Dicen que en agosto no hay noticias. Que por eso los periodistas tenemos que inventarlas o buscar entre las piedras y alimentarlas hasta que se hacen gordas y grasientas y nos estallan en las propias narices. O hasta que la desgracia apunta sin piedad a la familia que vuelve de vacaciones, al bebé que duerme en brazos de la madre, a los novios acurrucados, al que subía por primera vez a un avión, al padre, a la hermana, al abuelo o al vecino.
Qué absurdo me resulta recibir aún hoy un mensaje en el móvil de un amigo que bromea diciéndome que está comiendo en un restaurante y que tiene a su lado a Pascal Henry. Quién se acuerda, a estas alturas, del suizo que desapareció de El Bulli una noche de mediados de junio y cuyo caso acaparó la atención de los medios de comunicación durante las primeras semanas de agosto.
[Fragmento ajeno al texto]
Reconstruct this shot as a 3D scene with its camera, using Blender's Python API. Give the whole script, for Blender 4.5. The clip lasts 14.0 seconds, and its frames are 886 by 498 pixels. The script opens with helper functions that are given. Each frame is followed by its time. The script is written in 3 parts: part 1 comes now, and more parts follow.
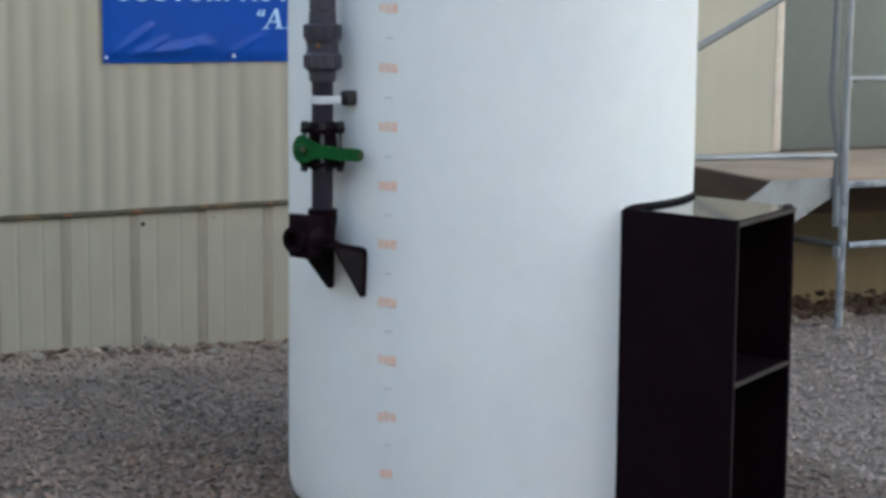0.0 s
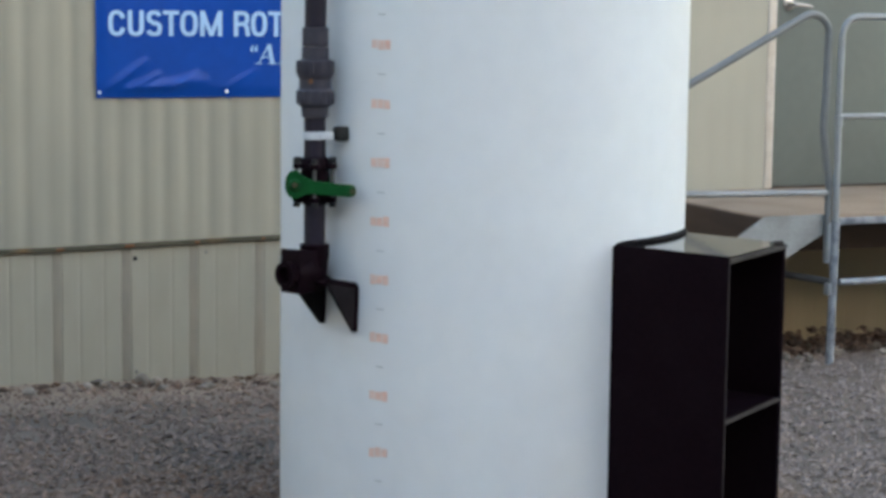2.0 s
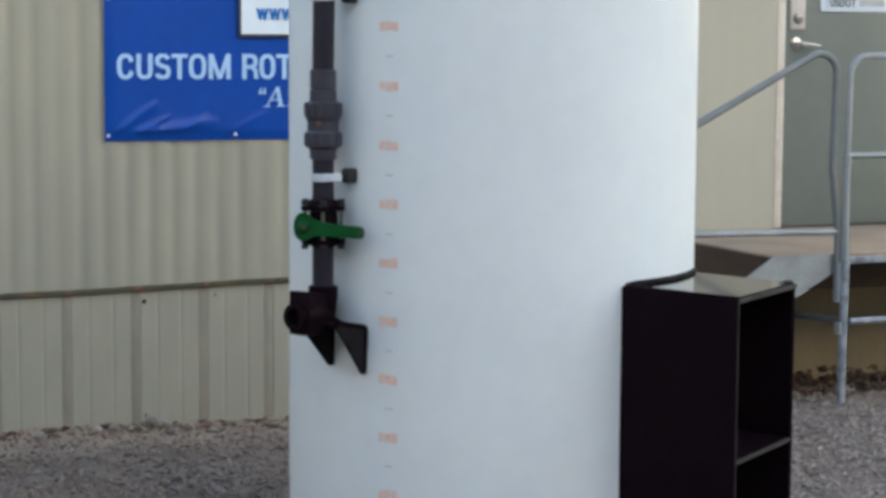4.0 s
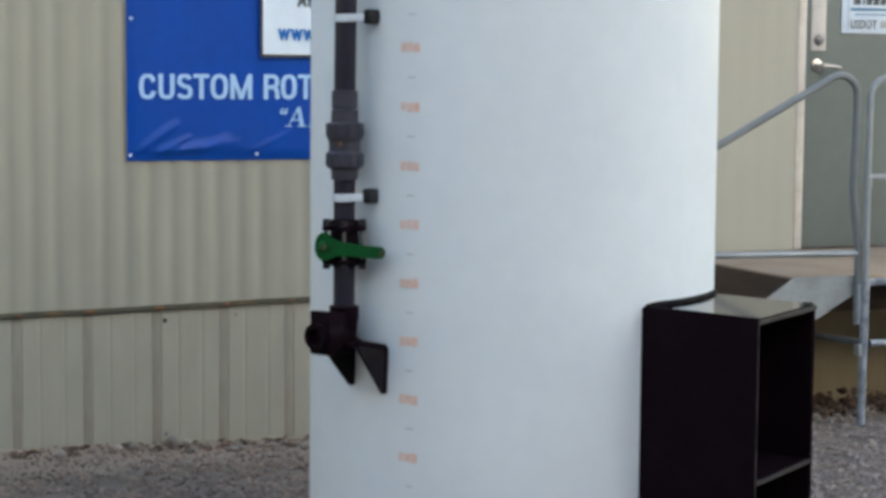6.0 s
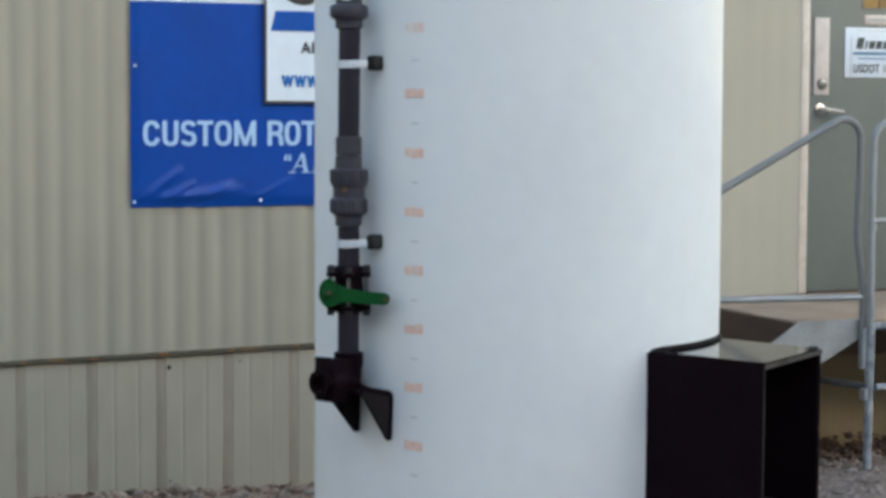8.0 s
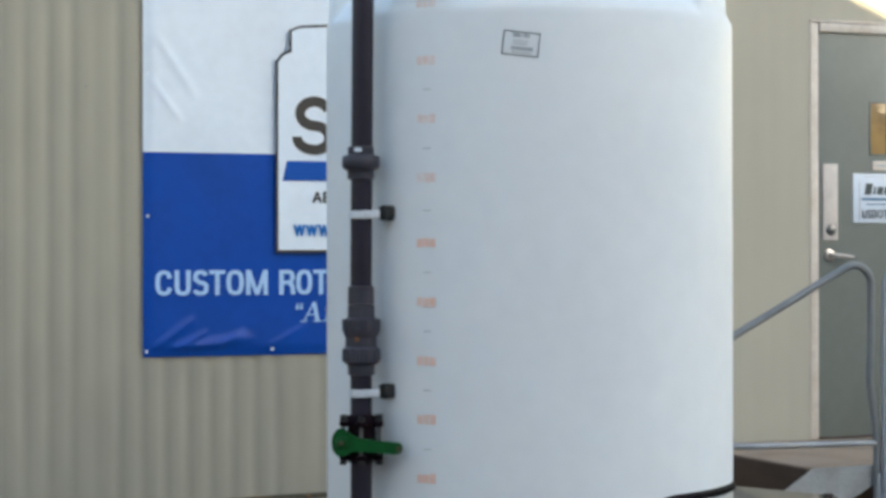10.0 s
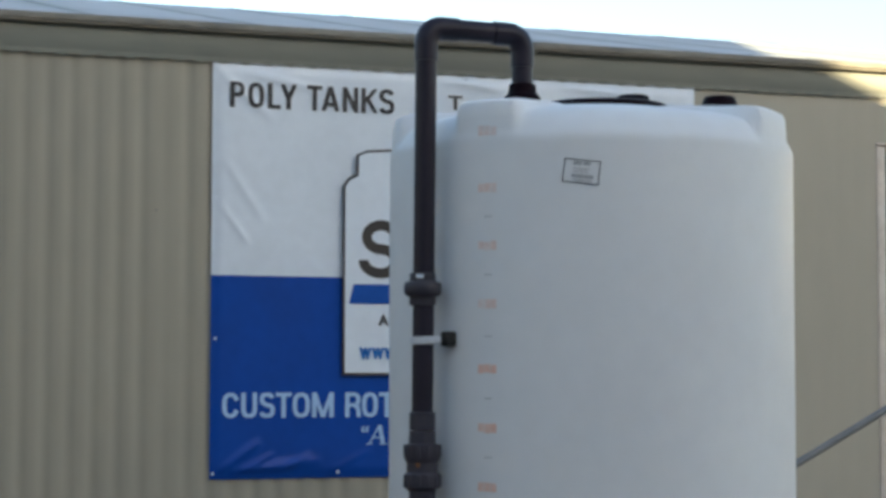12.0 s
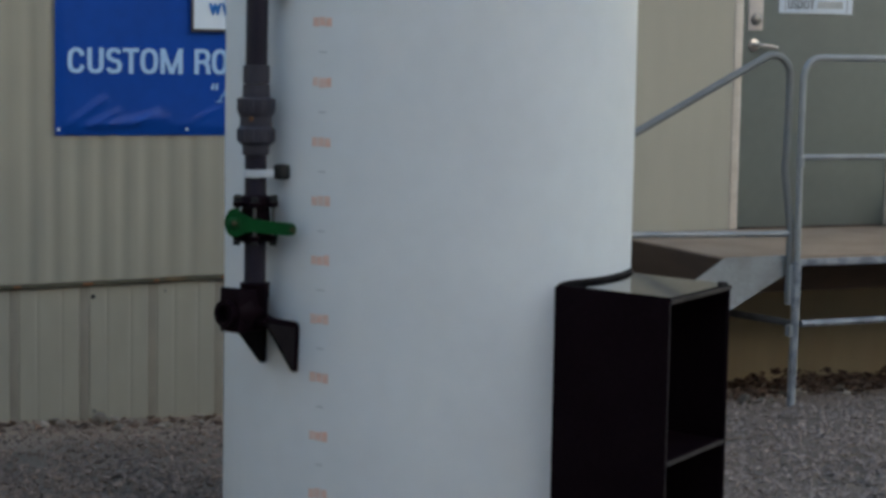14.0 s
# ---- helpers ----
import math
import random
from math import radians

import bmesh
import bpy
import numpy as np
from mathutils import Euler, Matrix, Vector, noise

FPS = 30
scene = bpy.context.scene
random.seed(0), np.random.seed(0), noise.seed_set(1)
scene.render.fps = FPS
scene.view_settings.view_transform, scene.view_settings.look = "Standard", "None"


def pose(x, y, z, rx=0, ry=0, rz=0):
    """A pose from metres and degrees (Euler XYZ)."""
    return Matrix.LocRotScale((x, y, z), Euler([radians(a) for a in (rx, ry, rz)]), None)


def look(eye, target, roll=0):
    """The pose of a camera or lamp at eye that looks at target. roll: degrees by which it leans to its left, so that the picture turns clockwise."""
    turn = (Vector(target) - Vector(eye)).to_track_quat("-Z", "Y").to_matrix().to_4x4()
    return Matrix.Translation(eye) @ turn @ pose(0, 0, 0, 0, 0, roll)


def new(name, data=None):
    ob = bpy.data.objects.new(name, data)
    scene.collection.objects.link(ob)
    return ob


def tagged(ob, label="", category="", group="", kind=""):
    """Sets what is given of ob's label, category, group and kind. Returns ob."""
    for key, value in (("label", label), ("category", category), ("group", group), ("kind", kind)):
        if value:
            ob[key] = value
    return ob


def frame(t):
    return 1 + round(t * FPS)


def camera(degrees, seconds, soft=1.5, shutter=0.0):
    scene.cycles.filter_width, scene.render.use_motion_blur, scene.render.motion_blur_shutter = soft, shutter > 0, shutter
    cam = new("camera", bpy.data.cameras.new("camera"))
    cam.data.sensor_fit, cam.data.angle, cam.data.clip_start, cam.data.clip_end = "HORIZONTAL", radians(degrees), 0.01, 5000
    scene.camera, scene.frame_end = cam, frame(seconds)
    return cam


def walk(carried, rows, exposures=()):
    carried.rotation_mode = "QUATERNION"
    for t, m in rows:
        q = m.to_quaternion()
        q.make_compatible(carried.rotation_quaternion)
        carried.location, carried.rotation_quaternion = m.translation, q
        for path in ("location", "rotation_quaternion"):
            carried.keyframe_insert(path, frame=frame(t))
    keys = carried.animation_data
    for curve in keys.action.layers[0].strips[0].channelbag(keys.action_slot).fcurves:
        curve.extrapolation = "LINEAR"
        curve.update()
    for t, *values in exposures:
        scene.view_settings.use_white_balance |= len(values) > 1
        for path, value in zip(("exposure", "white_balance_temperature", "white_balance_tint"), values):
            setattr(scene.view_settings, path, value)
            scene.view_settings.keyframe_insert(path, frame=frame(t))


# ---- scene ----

# ---------------------------------------------------------------- camera
cam = camera(25.1, 14.0, soft=3.5)
PATH = [
    (0, (-5.437, -8.53, 1.562), (-4.668, -6.706, 1.278), 0.5),
    (0.5, (-5.439, -8.539, 1.564), (-4.667, -6.716, 1.277), 0.6),
    (1, (-5.439, -8.541, 1.566), (-4.671, -6.717, 1.278), 0.7),
    (1.5, (-5.438, -8.537, 1.566), (-4.668, -6.713, 1.278), 0.8),
    (2, (-5.44, -8.54, 1.565), (-4.662, -6.714, 1.316), 0.7),
    (2.5, (-5.436, -8.529, 1.563), (-4.662, -6.7, 1.325), 0.4),
    (3, (-5.43, -8.529, 1.563), (-4.659, -6.698, 1.336), 0.3),
    (3.2, (-5.43, -8.529, 1.563), (-4.654, -6.699, 1.341), 0.3),
    (5.3, (-5.446, -8.551, 1.567), (-4.688, -6.71, 1.369), 0.6),
    (5.5, (-5.446, -8.551, 1.567), (-4.687, -6.711, 1.367), 0.6),
    (6, (-5.444, -8.55, 1.567), (-4.691, -6.706, 1.379), 0.5),
    (6.5, (-5.444, -8.547, 1.565), (-4.694, -6.701, 1.394), 0.3),
    (7, (-5.441, -8.545, 1.565), (-4.703, -6.694, 1.392), 0.2),
    (7.2, (-5.441, -8.545, 1.565), (-4.701, -6.694, 1.399), 0.2),
    (9.3, (-5.448, -8.543, 1.575), (-4.69, -6.695, 1.466), 0.2),
    (9.5, (-5.448, -8.543, 1.575), (-4.696, -6.692, 1.482), 0.2),
    (10, (-5.454, -8.556, 1.576), (-4.711, -6.698, 1.58), -0.1),
    (10.5, (-5.455, -8.558, 1.585), (-4.747, -6.689, 1.663), -0),
    (11, (-5.45, -8.558, 1.584), (-4.756, -6.687, 1.712), 0),
    (11.5, (-5.44, -8.572, 1.588), (-4.76, -6.696, 1.721), -0),
    (12, (-5.437, -8.599, 1.596), (-4.764, -6.72, 1.719), 0.1),
    (12.5, (-5.424, -8.599, 1.592), (-4.753, -6.718, 1.702), -0),
    (13, (-5.426, -8.626, 1.584), (-4.719, -6.755, 1.584), 0.4),
    (13.5, (-5.379, -8.584, 1.569), (-4.642, -6.729, 1.447), 1),
    (14, (-5.298, -8.56, 1.561), (-4.511, -6.733, 1.352), 1),
]
walk(cam, [(t, look(eye, target, roll)) for t, eye, target, roll in PATH],
     exposures=((0.0, 2.77, 6790, 6), (3.0, 2.74, 6800, 6), (6.5, 2.68, 6820, 6), (9.5, 2.60, 6790, 6), (11.0, 2.24, 6690, 7), (11.5, 2.02, 6690, 7), (12.5, 1.60, 6650, 7), (13.5, 1.69, 6700, 6), (14.0, 1.83, 6720, 6)))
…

Me parece que ha transcurrido mucho tiempo desde que la tormenta de verano que provocó aquel abandono precipitado de una ruta pantagruélica por los tres estrellas del mundo me mantuvo ocupada durante lo que iban a ser unas vacaciones de relax en Menorca. Por casualidad, o por curiosidad periodística-quise saber quién era el señor que cenaba solo a mi espalda y éste me invitó a sentarme un rato con él-, fui la última persona que conversó con Henry justo antes de que se esfumara del restaurante.
Desde el primer momento vi a Juli Soler verdaderamente preocupado por lo que le podía haber ocurrido a su misterioso cliente. A los demás, periodistas, amigos, conocidos y casi desconocidos, los vi ansiosos por encontrar un final digno para aquella historia de intriga que muchos lectores siguieron entretenidos desde la arena de la playa. Más de uno sintió cierta decepción al saber que no iba a aparecer un cadáver en los bosques que rodean la cala Montjoi o que el gourmet misterioso no había sido envenenado ni atacado por algún cocinero de cuchillo afilado. A mucha gente le supo a poco. No les gustó que la tormenta se convirtiera en chirimiri.
La tarde en que la radio informó de que el tipo rondaba por Ginebra, Juli Soler fue el único al que noté eufórico. Estaba sorprendido porque periodistas de todo el mundo le preguntaban si pensaba denunciar al tipo por no haber pagado la cena. «¿Cómo voy a denunciarlo -me decía- con lo contento que estoy de que no le haya pasado nada?»
Ni sé ni ya me preocupa demasiado por qué se marchó el tal Henry aquella noche tan precipitadamente cuando me dijo que iba a buscar una tarjeta de visita. No sé si eligió el escenario y aprovechó la presencia de periodistas para hacer más ruido. No sé si sintió vergüenza porque no tenía dinero para acabar aquella ruta que podía despertar interés mediático. No sé si el tipo necesita desaparecer de vez en cuando o si aborreció la comida de repente.
Recuerdo que aquellos primeros días de agosto que hoy me parecen lejanos y un poco absurdos, mi hijo pequeño no quería acostarse porque tenía miedo de que apareciera Pascal Henry debajo de su cama. Hasta él disfrutaba imaginando un montón de finales atractivos para la película de aquel personaje sobre el que hablaba con absoluta familiaridad. Le hacía gracia oírme conversar con la policía por teléfono o comentar cada detalle con los compañeros de La Vanguardia. Debió parecerle que por fin la familia tenía un caso que resolver y él estaba dispuesto a echar una mano. Pero cuando se calmaron las aguas y se esfumó la noticia vio que su madre dejaba de estar todo el día pegada al teléfono. Y le pareció que el final tampoco estaba tan mal. Por lo menos para él.